Delima Silalahi, Indonesia, Southeast Asia



Environmental Justice and Conservation efforts go hand in hand. Delima Silalahi of North Sumatra, Indonesia, is a defender of the last intact Sumatran rainforests and the rights of Batak Toba Indigenous peoples to maintain control over their ancestral area. She heads a nonprofit advocacy organization, KSPPM, focused on forest protection on Sumatra — home to carbon-storing peatland and critically endangered tigers and rhinos. She led a campaign to reclaim nearly18,000 acres of customary tropical forest from a pulp and paper company that had partially converted it into a non-native, industrial eucalyptus plantation. That land is now under the legal stewardship of six Indigenous communities that are working to restore it, creating valuable carbon sinks of biodiverse Indonesian tropical forest.

Indonesia is among the world’s largest emitters of greenhouse gases, the result of cutting and burning forests and peatlands to establish industrial plantations. At the same time, Indonesia has the third largest total area of rainforests in any country, with vast, biodiverse forests that store enormous quantities of carbon essential to combating climate change. For decades, Batak Toba Indigenous communities in Lake Toba region have been fighting to protect their forests.

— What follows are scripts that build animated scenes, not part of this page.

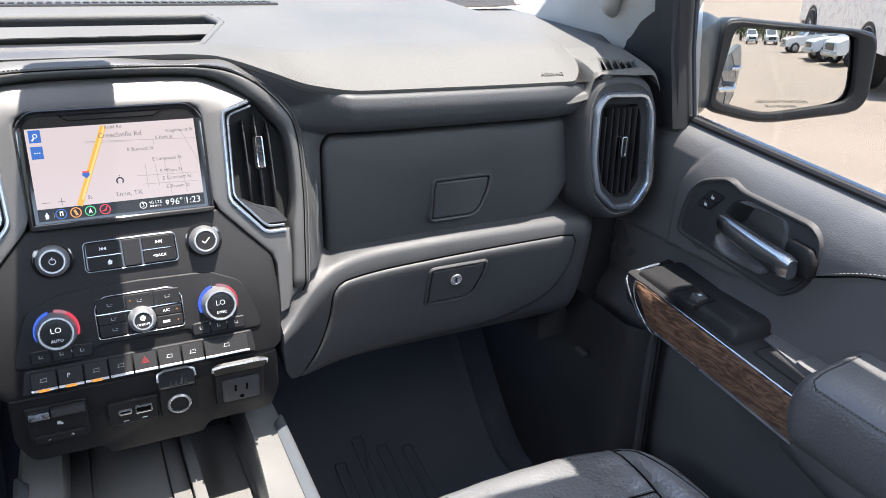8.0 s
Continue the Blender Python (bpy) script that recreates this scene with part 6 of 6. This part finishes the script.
# pedals
brake = thing("brake_pedal", (-.378, .08, .33), "wide black rubber brake pedal in the dark foot well", "pedal")
BP = frame_of((-.378, .080, .334), (1, 0, .02), (0, .35, 1))
bm = bmesh.new()
shell(bm, rpoly([(-.050, -.026), (.050, -.026), (.048, .027), (-.048, .027)], .008, 4), [(0, -.008), (0, .006), (.002, .009), (.004, .0085)], BP)
part("pad", bm, M_RUBBER, brake)
for k in range(4):
    bm = bmesh.new()
    box(bm, -.040, .040, -.002, .002, .008, .0100, .0005, BP @ Matrix.Translation((0, -.017 + .0115 * k, 0)))
    part("rib", bm, M_RUBBER, brake)
bm = bmesh.new()
tube(bm, [(-.378, .088, .335), (-.385, .13, .42), (-.39, .13, .52)], .008, n=8)
part("arm", bm, M_DARK, brake)
accel = thing("accelerator_pedal", (-.24, .09, .34), "narrow black ribbed accelerator pedal", "pedal")
AP = frame_of((-.241, .082, .342), (1, 0, .12), (-.10, .35, 1))
bm = bmesh.new()
shell(bm, rpoly([(-.016, -.034), (.016, -.034), (.019, .034), (-.015, .036)], .006, 4), [(0, -.006), (0, .004), (.002, .006)], AP)
part("pad", bm, M_RUBBER, accel)
for k in range(4):
    bm = bmesh.new()
    box(bm, -.0012, .0012, -.030, .030, .0055, .0080, .0004, AP @ Matrix.Translation((-.010 + .0068 * k, 0, 0)))
    part("rib", bm, M_TRIM, accel)
bm = bmesh.new()
tube(bm, [(-.24, .09, .345), (-.245, .14, .43), (-.25, .14, .50)], .006, n=8)
part("arm", bm, M_DARK, accel)

# kick panels and door seals
for s in (-1, 1):
    bm = bmesh.new()
    rows = []
    for y, x in ((-.145, .745), (-.125, .715), (-.105, .705), (-.07, .708), (.05, .715), (.50, .715)):
        rows.append([Vector((s * x, y, z)) for z in (.0, .10, .22, .33, .44)])
    loft(bm, rows, False)
    kp_ = solid("kick_panel", bm, M_KICK, "black plastic kick panel beside the foot well", "kick panel", "structure", 60)
    bm = bmesh.new()
    box(bm, s * .700 - .006, s * .700 + .006, -.022, .004, .338, .346, .002, )
    part("release_lever", bm, M_TRIM, kp_, "small grey release lever")
    # seal in the lighter trim colour, for the light it catches
    bm = bmesh.new()
    tube(bm, curve_pts([(s * .742, -.150, .02), (s * .735, -.140, .20), (s * .735, -.138, .36), (s * .745, -.130, .50)], 6), .0085, n=8)
    solid("door_seal", bm, M_TRIM, "black rubber door seal along the opening", "door seal", "structure")

# ---- cab shell ----
# unseen ceiling: pale reflector whose front edge is set to end the seats' sun
bm = bmesh.new()


def roof_f(u, v):
    x = -.70 + 1.4 * u
    y0 = -.395 - .05 * x * x
    y = y0 - (1.93 + y0) * v
    return Vector((x, y, 1.40 - .05 * (x / .7) ** 4))


sheet(bm, 20, 20, roof_f)
sheet(bm, 20, 20, lambda u, v: roof_f(u, v) + Vector((0, 0, .04)))
solid("ceiling", bm, M_CEILING, "unseen ceiling, pale to bounce light, its front edge set for the seats' sun", "ceiling", "structure", 60)
# unseen wall, black in place of dark rear seats to cut bounced light
bm = bmesh.new()
box(bm, -.84, .84, -1.98, -1.95, -.05, .86)
box(bm, -.84, -.60, -1.98, -1.95, .86, 1.42)
box(bm, .60, .84, -1.98, -1.95, .86, 1.42)
box(bm, -.60, .60, -1.98, -1.95, 1.28, 1.42)
solid("wall_rear", bm, M_TRIM, "unseen rear cab wall, black to cut bounced light, with a window opening", "wall", "structure")
for s in (-1, 1):
    bm = bmesh.new()
    box(bm, min(s * .82, s * .86), max(s * .82, s * .86), -1.95, -1.15, -.05, .74)
    box(bm, min(s * .745, s * .85), max(s * .745, s * .85), -1.17, -1.05, .70, 1.40)
    box(bm, min(s * .745, s * .85), max(s * .745, s * .85), -1.95, -1.80, .74, 1.40)
    solid("wall_right" if s > 0 else "wall_left", bm, M_TRIM, "black rear side wall of the cab", "wall", "structure")
    # unseen rail, widened outwards to keep the sun off the elbow rests
    bm = bmesh.new()
    rows = []
    for t in np.linspace(0, 1, 10):
        c = Vector((.700 - .02 * t, -.30 - 1.64 * t, 1.335))
        rows.append([Vector((s * (c.x + .06 + .105 * math.cos(a)), c.y, c.z + .04 * math.sin(a))) for a in np.linspace(0, 2 * math.pi, 14, endpoint=False)])
    loft(bm, rows, True, True, True)
    solid("roof_rail", bm, M_HEADLINER, "light grey roof side rail, unseen and widened to block sun", "roof rail", "structure")
    # front pillar trim with its grab handle
    bm = bmesh.new()
    rows = []
    for t in np.linspace(-.1, 1, 15):
        z = .850 + .50 * t
        yf_ = .425 - .76 * t - .12 * t * t
        yb_ = .005 - .36 * t - .14 * t * t + .03 * math.sin(math.pi * t)
        xo = .830 - .150 * t
        w = .045
        rows.append([Vector((s * p[0], p[1], z)) for p in ((xo + .012, yf_ + .01), (xo - .012, yf_), (xo - w * .9, yf_ - .06 * (1 - t * .4)), (xo - w, (yf_ + yb_) / 2), (xo - w * .9, yb_ + .05), (xo - .02, yb_), (xo + .02, yb_ - .005), (xo + .03, (yf_ + yb_) / 2))])
    loft(bm, rows, True, True, True)
    pl = solid("pillar_trim", bm, M_PILLAR, "light grey front pillar trim with a grab handle", "pillar trim", "structure", 60)
    bm = bmesh.new()
    tube(bm, curve_pts([(s * .790, .105, .905), (s * .762, .088, .915), (s * .748, .060, .945), (s * .715, -.08, 1.09), (s * .690, -.17, 1.18), (s * .712, -.20, 1.21)], 6), .017, n=12)
    part("grab_handle", bm, M_PILLAR, pl, "grey grab handle")

# windshield with its black border and cowl
bm = bmesh.new()
g0 = [Vector((x * .80, .475 - .03 * x * x, .892)) for x in np.linspace(-1, 1, 11)] + [Vector((x * .62, -.395 - .02 * x * x, 1.395)) for x in np.linspace(1, -1, 11)]
rowsA = []
for k in range(9):
    t = k / 8
    rowsA.append([g0[i].lerp(g0[21 - i], t) + Vector((0, .02, .02)) * math.sin(math.pi * t) for i in range(11)])
loft(bm, rowsA, False)
ws = solid("windshield", bm, M_WIND, "clear curved windshield", "windshield", "structure", 60)
ws.visible_shadow = False
bm = bmesh.new()
rows = [[Vector((x * .80, .462 - .03 * x * x, z)), Vector((x * .80, .478 - .03 * x * x, z + .010)), Vector((x * .80, .50 - .03 * x * x, z + .002))] for x, z in ((q, .886) for q in np.linspace(-1, 1, 21))]
loft(bm, rows, False)
solid("windshield_seal", bm, M_DARK, "black windshield border", "seal", "structure")
bm = bmesh.new()
sheet(bm, 20, 4, lambda u, v: Vector((-.88 + 1.76 * u, .50 + .16 * v, .885 - .02 * v)))
solid("cowl", bm, M_HARD, "black plastic cowl ahead of the windshield", "cowl", "structure")
for x0, x1 in ((.02, .62), (-.62, -.05)):
    wiper = thing("wiper", ((x0 + x1) / 2, .52, .90), "black windshield wiper at rest on the glass", "wiper", "wipers")
    bm = bmesh.new()
    tube(bm, [(x0, .500, .906), ((x0 + x1) / 2, .493, .908), (x1, .484, .906)], .005, n=6)
    part("blade", bm, M_DARK, wiper)
    bm = bmesh.new()
    tube(bm, [(x1 - .02, .53, .900), ((x0 + x1) / 2 + .1, .512, .913), ((x0 + x1) / 2, .500, .912)], .006, n=6)
    part("arm", bm, M_DARK, wiper)

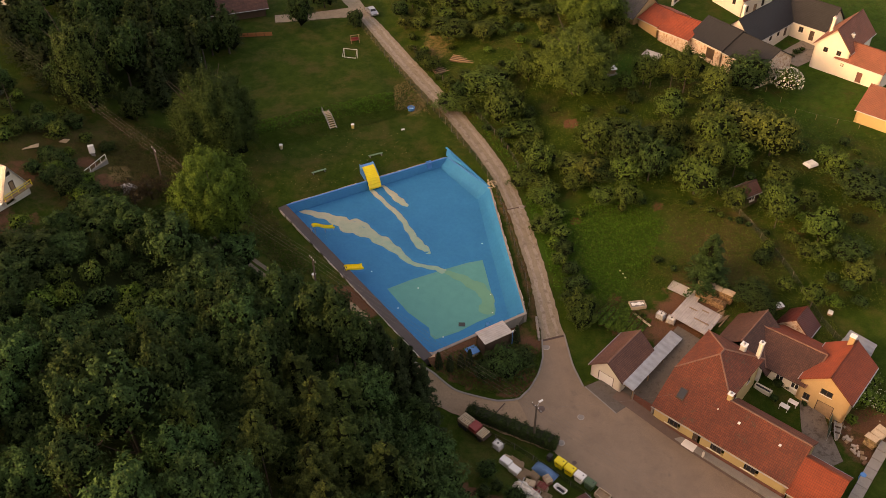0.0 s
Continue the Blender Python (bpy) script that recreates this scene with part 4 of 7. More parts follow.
def door(parent, x, y, z, w, h, facing, material=None, label=""):
    d = new("door")
    d.parent, d.matrix_basis, d.empty_display_size = parent, pose(x, y, z, 0, 0, facing), 0.2
    bm = bmesh.new()
    box(bm, -w / 2, -w / 2 + 0.1, -0.03, 0.12, 0, h), box(bm, w / 2 - 0.1, w / 2, -0.03, 0.12, 0, h), box(bm, -w / 2, w / 2, -0.03, 0.12, h - 0.1, h)
    part("door_frame", bm, DARK_WOOD, d)
    bm = box(bmesh.new(), -w / 2 + 0.1, w / 2 - 0.1, 0.03, 0.08, 0.02, h - 0.1)
    for k in range(3):
        box(bm, -w / 2 + 0.18, w / 2 - 0.18, 0.015, 0.04, 0.15 + k * h * 0.3, 0.15 + k * h * 0.3 + h * 0.22)
    part("door_leaf", bm, material or DARK_WOOD, d, label)
    part("handle", rod(bmesh.new(), (w / 2 - 0.25, -0.04, h * 0.48), (w / 2 - 0.13, -0.04, h * 0.48), 0.02), STEEL, d)
    return d


def chimney(parent, x, y, z0, z1, w=0.55, material=None, pot=True):
    bm = box(bmesh.new(), x - w / 2, x + w / 2, y - w / 2, y + w / 2, z0, z1)
    ch = part("chimney", bm, material or WHITE, parent)
    part("chimney_cap", box(bmesh.new(), x - w / 2 - 0.08, x + w / 2 + 0.08, y - w / 2 - 0.08, y + w / 2 + 0.08, z1, z1 + 0.12, None, 0.02), WHITE_PAINT, ch)
    if pot:
        part("chimney_pot", rod(bmesh.new(), (x, y, z1 + 0.1), (x, y, z1 + 0.42), 0.17, 0.14, 10), STEEL, ch)


def ridge_caps(bm, a, b, r=0.12, step_m=0.4):
    a, b = Vector(a), Vector(b)
    n = max(1, int((b - a).length / step_m))
    for k in range(n):
        rod(bm, a.lerp(b, k / n), a.lerp(b, (k + 1.06) / n), r, r * 0.86, 7)
    return bm


SIDES = {"s": 0, "e": 90, "n": 180, "w": 270}


def gable_walls(parent, L, W, eave, ridge, base, material, openings, thick=0.35):
    """Four walls with the openings cut through, and two gables; openings: (side, along, sill, width, height, 'window' or 'door')."""
    ends = {"s": ((-L / 2, -W / 2), (L / 2, -W / 2)), "e": ((L / 2, -W / 2), (L / 2, W / 2)), "n": ((L / 2, W / 2), (-L / 2, W / 2)), "w": ((-L / 2, W / 2), (-L / 2, -W / 2))}
    for side, (a, b) in ends.items():
        length = (Vector(b) - Vector(a)).length
        cut = [(o[1] + length / 2 - o[3] / 2, o[2] - base, o[3], o[4]) for o in openings if o[0] == side and o[2] + o[4] < eave]
        bm = wall(bmesh.new(), a, b, base, eave, thick, cut)
        if side in "ew":
            sgn = 1 if side == "e" else -1
            x0, x1 = sgn * L / 2, sgn * (L / 2 - thick)
            tri = [(x0, -W / 2, eave), (x0, W / 2, eave), (x0, 0, ridge - 0.1)]
            f = [bm.verts.new(p) for p in tri]
            g = [bm.verts.new((x1, p[1], p[2])) for p in tri]
            bm.faces.new(f), bm.faces.new(g[::-1])
            for i in range(3):
                bm.faces.new((f[i], g[i], g[(i + 1) % 3], f[(i + 1) % 3]))
            bmesh.ops.recalc_face_normals(bm, faces=bm.faces[:])
        part("wall", bm, material, parent)
    for side, at, sill, w, h, kind, *rest in openings:
        face = SIDES[side]
        out = {"s": (at, -W / 2), "n": (-at, W / 2), "e": (L / 2, at), "w": (-L / 2, -at)}[side]
        inset = 0.06 if sill + h < eave else -0.05
        d = {"s": (0, 1), "n": (0, -1), "e": (-1, 0), "w": (1, 0)}[side]
        p = (out[0] + d[0] * inset, out[1] + d[1] * inset)
        if kind == "window":
            window(parent, *p, sill, w, h, face, *(rest[:1] or [DARK_WOOD]))
        else:
            door(parent, *p, sill, w, h, face, *(rest[:1] or [DARK_WOOD]))


def gable_roof(parent, L, W, eave, ridge, over, material, thick=0.14, caps=None, gutters=True, verge=None):
    fall = (ridge - eave) / (W / 2)
    low = eave - over * fall
    X, Y = L / 2 + over * (verge if verge is not None else 0.8), W / 2 + over
    part("roof_slope", slab(bmesh.new(), [(-X, -Y, low), (X, -Y, low), (X, 0, ridge), (-X, 0, ridge)], thick), material, parent)
    part("roof_slope", slab(bmesh.new(), [(X, Y, low), (-X, Y, low), (-X, 0, ridge), (X, 0, ridge)], thick), material, parent)
    part("ridge", ridge_caps(bmesh.new(), (-X, 0, ridge), (X, 0, ridge)), caps or material, parent, "", False, "stuff")
    if gutters:
        for s in (-1, 1):
            part("gutter", rod(bmesh.new(), (-X, s * (Y + 0.05), low - 0.1), (X, s * (Y + 0.05), low - 0.1), 0.07, None, 6), STEEL, parent)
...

Since the 1980s, their forests have dwindled as Procter & Gamble-tied pulp and paper producer TPL has cleared large swaths of land for plantation development. The lack of official recognition of community-managed forests enabled TPL to seize these territories. Over the years, Batak Toba people shave resisted TPL, but the most significant victories have only come on the heels of Delima’s Salalahi local and national organizing.

Delima is a Batak woman from North Sumatra who began her advocacy for Batak Toba in 1999 when she joined a Sumatra-based human rights and forest advocacy organization KSPPM as a volunteer, working with villagers experiencing land grabbing. She explained her reasons for fighting: “I have seen the forests being destroyed by the big pulp and paper company and peoples’ lives turned upside down. I wanted to bring back the area to the way I remembered it.” In 2013, a precedent-setting constitutional court ruling confirmed that customary forests are not state forests, creating the opportunity for Indonesian Indigenous people to claim legal stewardship of their traditional forest territories.


Delima and her team at KSPPM began organizing local communities to legally claim their traditional forests. Delima traveled from village to village and educated communities about laws that support the recognition of Indigenous peoples’ rights and claims to customary forests. Women in Tano Batak communities are often excluded from decision-making, but she made sure that their voices were heard throughout the process, incorporating gender education as a central organizing tool. Delima herself faced many challenges as a female leader and was criticized for being away from her husband and children for weeks at a time.

In 2018, Delima became KSPPM’s executive director and co-led several mass mobilizations in the years that followed, including a broad coalition of Indigenous communities and NGO’s under the “Shut Down TPL” movement. These activities put significant pressure on Indonesia’s Ministry of Environment and Forestry to recognize the six Batak communities’ customary forest claims. Delima explained importance of forest for indigenous tribes: “Forests are their livelihood. They have this way of protecting their land that has been passed through generations. They know how to preserve and manage the land. But the presence of the pulp and paper company has replaced this forest with eucalyptus trees. That creates ecological disasters, like floods and drought, which affects food production. Women must travel farther to find clean water. That’s why we’re fighting so hard to keep what is ours.”

Finally, in February 2022, due to Delima’s and her community’s dedicated campaigning, the Indonesian government granted six Tano Batak communities legal stewardship of 17,824 acres of their customary forests. These six communities have begun reforesting the area with native forest species. Delima and KSPPM are supporting the communities as they replant and restore the ecosystem while boosting the forests’ tree cover and natural climate resilience. This was a win for climate resilience, biodiversity, and Indigenous rights.

Delima won Goldman Environmental Prize in 2023. She views it as a steppingstone on the way to helping Batak Toba communities overcome their decades-long struggle. We see Delima’s story as an inspiration for our community, not only members of Native American tribes living in the Bay Area, but also all of us who are concerned and interested in conservation and environmental justice. (This year the Coast Miwok Tribe bought back 26 acres of their ancestral land in Marin — a small achievement when compared to Delima’s, but an important step.)